» Exercise requirements
Lines that include the word "import" are the ones to copy.

++++++++

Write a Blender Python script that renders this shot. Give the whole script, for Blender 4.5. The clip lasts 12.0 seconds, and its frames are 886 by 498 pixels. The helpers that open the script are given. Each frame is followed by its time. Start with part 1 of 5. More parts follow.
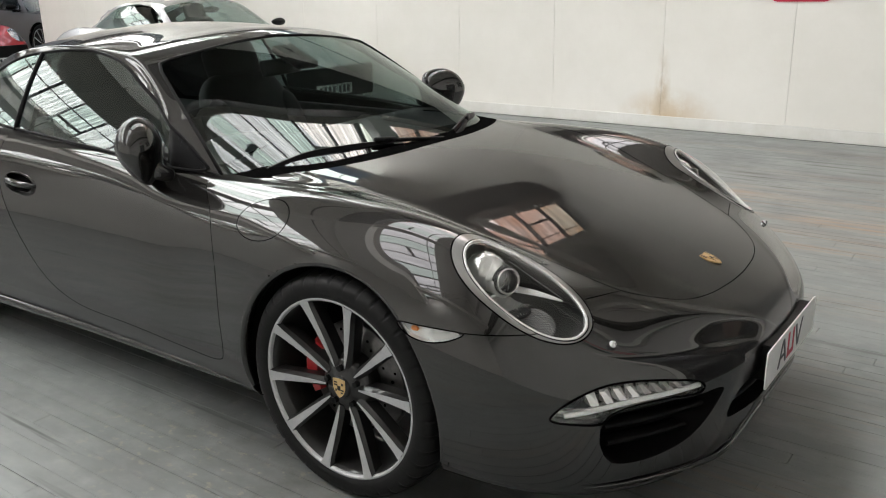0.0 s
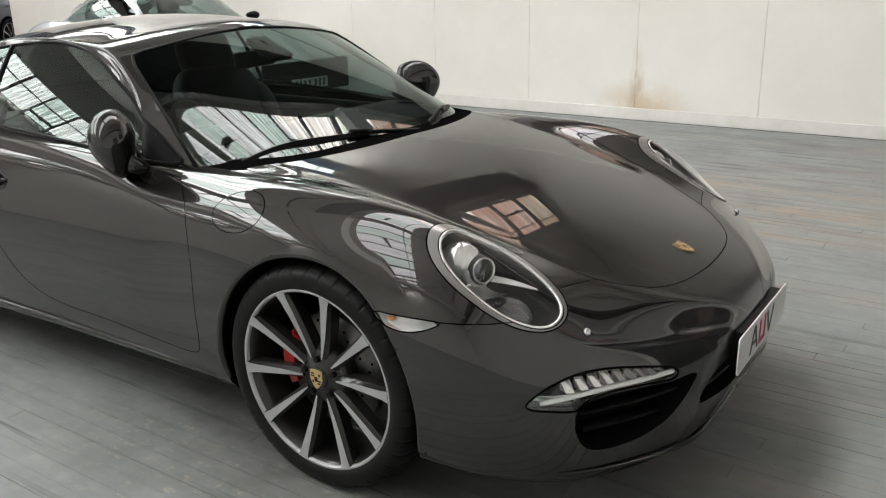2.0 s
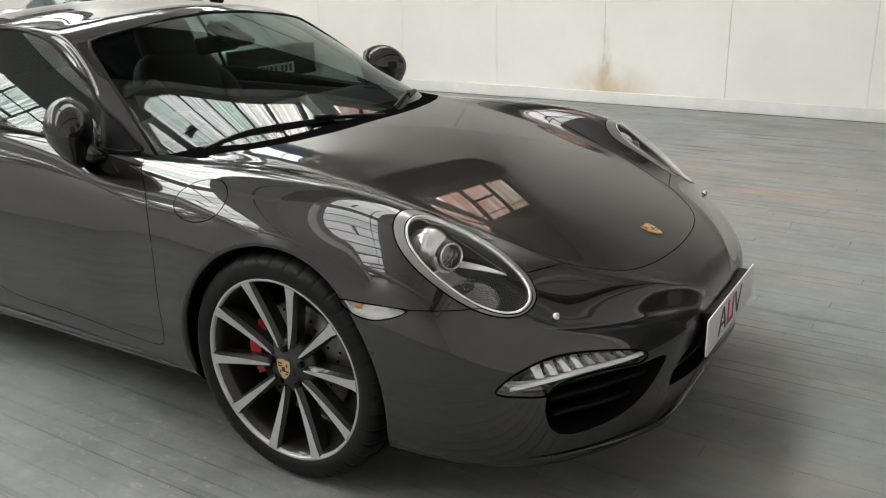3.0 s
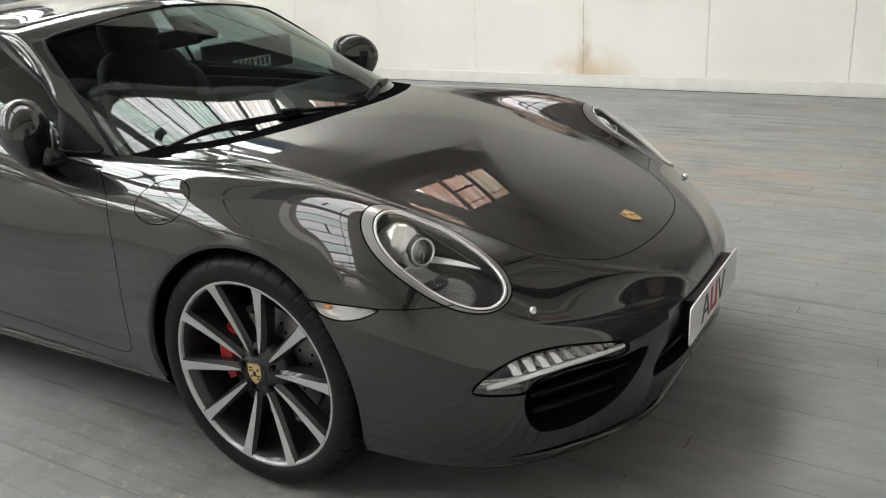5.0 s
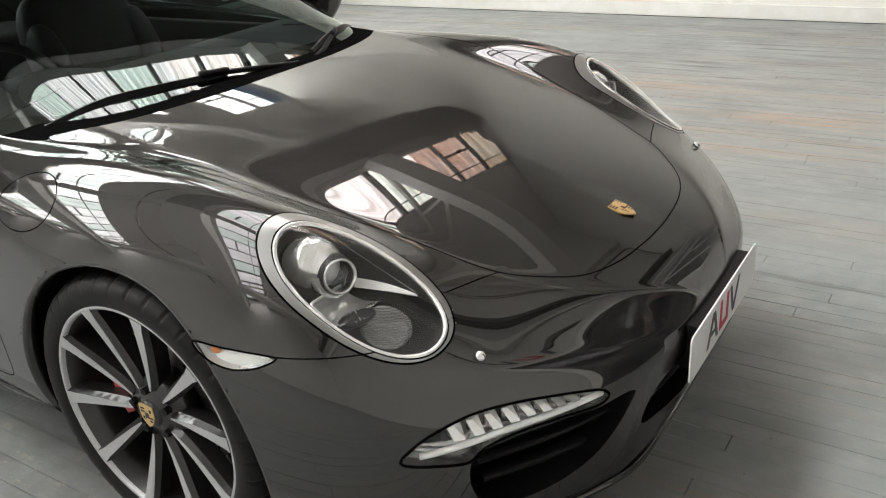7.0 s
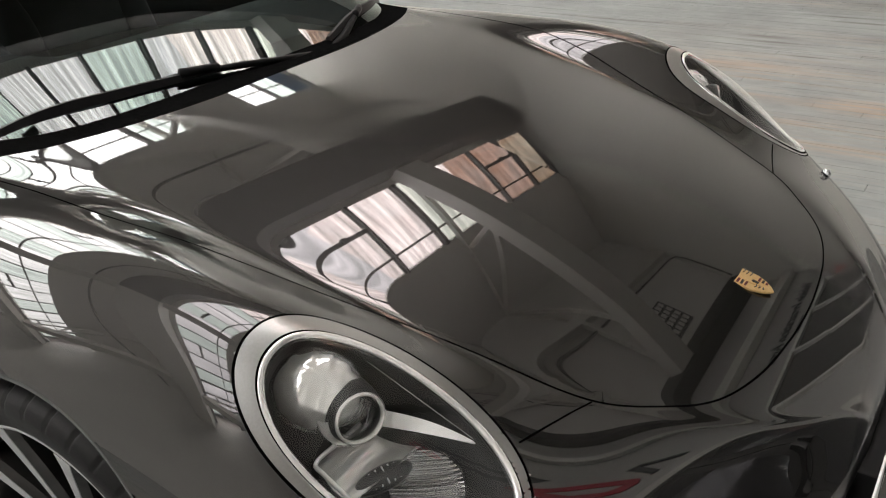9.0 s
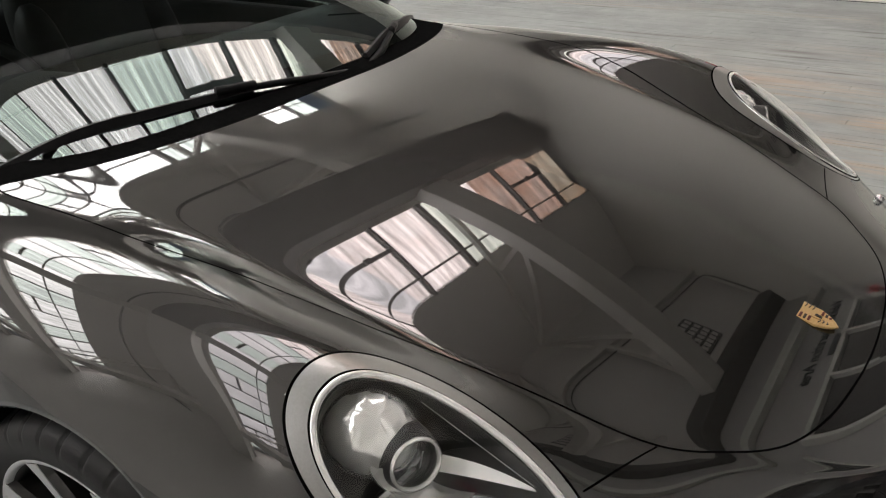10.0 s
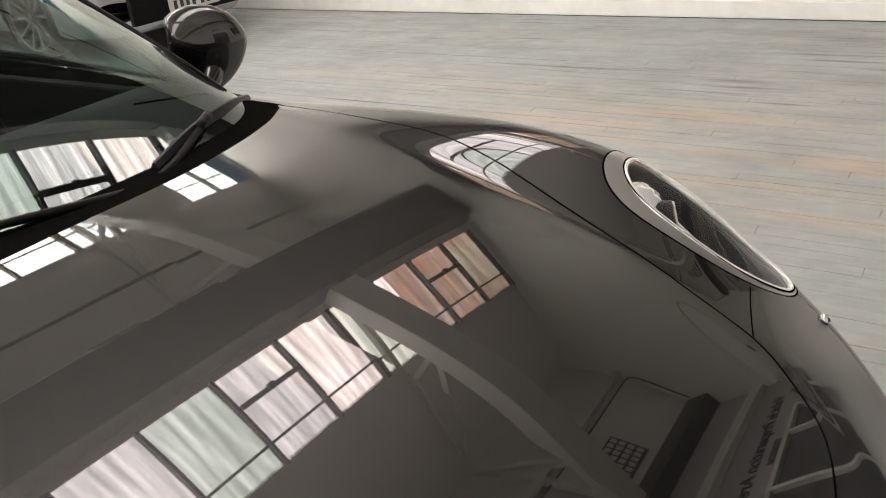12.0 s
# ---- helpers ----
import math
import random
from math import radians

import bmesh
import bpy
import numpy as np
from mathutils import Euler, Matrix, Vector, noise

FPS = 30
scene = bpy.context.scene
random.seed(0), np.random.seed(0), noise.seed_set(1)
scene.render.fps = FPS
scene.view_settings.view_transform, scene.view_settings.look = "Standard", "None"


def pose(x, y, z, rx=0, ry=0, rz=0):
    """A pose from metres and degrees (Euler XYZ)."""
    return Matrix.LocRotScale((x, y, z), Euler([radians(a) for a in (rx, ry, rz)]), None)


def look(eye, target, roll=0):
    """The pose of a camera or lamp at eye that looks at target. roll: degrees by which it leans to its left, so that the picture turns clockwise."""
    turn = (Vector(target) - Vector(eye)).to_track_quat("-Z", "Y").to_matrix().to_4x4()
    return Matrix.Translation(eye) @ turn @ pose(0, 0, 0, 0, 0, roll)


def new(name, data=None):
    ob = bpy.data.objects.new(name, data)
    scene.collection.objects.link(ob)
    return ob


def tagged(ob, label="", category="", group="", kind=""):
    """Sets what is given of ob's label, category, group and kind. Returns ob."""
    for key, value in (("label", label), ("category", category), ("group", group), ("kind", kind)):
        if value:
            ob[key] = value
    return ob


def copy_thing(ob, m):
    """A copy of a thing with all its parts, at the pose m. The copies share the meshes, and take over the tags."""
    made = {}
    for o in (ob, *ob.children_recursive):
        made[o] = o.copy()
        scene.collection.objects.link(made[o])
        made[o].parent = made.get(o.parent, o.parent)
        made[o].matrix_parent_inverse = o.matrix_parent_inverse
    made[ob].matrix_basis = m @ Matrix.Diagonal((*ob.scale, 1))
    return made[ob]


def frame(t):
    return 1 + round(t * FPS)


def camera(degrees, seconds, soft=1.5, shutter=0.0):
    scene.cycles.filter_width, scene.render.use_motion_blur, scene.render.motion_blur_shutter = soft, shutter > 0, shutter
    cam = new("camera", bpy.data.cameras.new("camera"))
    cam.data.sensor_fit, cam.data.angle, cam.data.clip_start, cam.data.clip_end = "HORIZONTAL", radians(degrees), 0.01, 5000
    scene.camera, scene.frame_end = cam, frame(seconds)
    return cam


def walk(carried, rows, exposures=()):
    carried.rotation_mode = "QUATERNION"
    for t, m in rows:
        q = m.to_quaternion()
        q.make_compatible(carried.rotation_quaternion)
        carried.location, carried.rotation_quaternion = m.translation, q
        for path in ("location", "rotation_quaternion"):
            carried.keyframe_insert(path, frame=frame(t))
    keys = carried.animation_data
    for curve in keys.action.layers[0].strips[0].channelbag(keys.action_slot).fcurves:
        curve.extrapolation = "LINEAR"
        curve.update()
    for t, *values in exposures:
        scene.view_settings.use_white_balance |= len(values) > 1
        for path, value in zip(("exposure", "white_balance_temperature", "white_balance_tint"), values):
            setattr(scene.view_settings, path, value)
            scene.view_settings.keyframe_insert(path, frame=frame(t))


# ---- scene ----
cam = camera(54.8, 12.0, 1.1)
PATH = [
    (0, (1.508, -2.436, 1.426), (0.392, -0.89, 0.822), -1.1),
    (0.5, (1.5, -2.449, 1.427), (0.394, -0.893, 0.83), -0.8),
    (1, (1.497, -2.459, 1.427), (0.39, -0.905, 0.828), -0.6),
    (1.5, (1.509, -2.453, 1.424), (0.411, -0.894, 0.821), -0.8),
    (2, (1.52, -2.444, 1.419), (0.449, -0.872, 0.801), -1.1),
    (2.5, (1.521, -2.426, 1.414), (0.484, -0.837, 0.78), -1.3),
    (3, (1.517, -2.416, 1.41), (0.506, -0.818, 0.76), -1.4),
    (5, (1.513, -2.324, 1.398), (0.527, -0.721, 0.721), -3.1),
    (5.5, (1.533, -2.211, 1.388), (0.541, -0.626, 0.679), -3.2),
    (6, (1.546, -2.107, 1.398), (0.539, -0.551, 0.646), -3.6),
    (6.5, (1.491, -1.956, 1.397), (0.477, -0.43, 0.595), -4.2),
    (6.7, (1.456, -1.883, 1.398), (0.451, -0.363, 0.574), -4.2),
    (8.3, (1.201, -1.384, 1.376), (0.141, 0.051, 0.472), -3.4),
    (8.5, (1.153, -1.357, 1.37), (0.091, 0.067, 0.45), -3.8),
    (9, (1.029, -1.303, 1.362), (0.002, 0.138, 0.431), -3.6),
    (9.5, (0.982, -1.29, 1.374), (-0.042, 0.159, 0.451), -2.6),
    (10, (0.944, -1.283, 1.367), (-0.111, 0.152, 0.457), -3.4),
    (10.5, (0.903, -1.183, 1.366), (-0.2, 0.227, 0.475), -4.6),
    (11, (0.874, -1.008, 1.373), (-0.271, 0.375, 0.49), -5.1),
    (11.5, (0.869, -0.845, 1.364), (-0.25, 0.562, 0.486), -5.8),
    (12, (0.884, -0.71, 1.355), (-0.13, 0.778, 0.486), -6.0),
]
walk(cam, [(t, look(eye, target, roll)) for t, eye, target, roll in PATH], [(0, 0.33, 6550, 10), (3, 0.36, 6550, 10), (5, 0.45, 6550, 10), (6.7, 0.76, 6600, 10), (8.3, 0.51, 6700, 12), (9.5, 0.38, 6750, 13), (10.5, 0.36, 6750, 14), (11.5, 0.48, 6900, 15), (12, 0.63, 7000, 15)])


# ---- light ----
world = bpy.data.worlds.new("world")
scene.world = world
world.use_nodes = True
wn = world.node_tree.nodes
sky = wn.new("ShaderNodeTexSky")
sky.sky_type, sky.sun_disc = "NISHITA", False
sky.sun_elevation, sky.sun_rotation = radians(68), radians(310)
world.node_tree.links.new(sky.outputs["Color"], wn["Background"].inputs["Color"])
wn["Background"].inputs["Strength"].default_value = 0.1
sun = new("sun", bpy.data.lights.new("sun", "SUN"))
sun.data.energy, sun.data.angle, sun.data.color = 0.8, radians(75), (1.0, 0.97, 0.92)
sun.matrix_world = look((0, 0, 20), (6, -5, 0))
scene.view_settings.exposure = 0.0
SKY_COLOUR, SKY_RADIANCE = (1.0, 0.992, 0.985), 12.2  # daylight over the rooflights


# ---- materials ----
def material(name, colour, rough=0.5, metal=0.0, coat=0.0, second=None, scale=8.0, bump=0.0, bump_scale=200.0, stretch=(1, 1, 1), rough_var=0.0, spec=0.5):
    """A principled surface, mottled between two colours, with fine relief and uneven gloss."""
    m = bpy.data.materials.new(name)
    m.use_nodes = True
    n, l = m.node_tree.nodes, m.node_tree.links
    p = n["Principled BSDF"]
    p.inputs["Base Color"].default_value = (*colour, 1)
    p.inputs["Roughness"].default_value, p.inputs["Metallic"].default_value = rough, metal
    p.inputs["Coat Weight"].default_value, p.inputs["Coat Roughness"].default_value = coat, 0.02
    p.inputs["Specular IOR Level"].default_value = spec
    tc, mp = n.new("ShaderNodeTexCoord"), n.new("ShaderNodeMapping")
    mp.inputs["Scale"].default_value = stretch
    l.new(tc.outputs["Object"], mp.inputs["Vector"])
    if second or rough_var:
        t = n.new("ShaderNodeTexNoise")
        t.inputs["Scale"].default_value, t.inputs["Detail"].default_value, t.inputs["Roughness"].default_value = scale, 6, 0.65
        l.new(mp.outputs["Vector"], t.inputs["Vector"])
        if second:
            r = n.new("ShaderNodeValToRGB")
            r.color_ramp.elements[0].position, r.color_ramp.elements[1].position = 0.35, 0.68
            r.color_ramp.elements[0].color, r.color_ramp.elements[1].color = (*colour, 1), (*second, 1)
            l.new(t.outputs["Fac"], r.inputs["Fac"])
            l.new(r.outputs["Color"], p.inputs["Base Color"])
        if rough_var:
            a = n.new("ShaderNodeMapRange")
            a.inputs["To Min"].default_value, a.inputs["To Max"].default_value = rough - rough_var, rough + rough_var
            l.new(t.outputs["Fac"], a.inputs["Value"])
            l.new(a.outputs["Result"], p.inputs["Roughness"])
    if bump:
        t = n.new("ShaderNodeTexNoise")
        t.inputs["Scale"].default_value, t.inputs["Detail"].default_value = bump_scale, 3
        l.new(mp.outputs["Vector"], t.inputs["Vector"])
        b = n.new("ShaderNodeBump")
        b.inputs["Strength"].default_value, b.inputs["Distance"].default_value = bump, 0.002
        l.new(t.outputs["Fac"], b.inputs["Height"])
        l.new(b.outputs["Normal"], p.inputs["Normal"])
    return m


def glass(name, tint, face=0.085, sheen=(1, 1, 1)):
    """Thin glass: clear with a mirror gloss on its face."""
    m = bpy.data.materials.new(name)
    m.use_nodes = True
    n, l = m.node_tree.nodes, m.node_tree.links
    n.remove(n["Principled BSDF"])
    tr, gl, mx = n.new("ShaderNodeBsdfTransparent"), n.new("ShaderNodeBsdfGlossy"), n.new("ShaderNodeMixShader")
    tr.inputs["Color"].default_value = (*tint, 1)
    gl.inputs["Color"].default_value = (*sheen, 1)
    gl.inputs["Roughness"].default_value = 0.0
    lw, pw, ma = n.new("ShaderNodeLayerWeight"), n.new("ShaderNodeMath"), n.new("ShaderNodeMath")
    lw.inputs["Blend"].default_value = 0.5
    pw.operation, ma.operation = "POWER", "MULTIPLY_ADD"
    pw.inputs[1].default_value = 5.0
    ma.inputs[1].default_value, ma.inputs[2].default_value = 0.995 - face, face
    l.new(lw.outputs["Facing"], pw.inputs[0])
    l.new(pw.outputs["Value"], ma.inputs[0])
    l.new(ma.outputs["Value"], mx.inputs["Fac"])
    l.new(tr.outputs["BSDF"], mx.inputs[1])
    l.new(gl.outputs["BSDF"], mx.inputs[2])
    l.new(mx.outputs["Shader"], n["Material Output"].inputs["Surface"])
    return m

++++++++

» Answer below
import math
import random
from math import radians
import bmesh
import bpy
import numpy as np
from mathutils import Euler, Matrix, Vector, noise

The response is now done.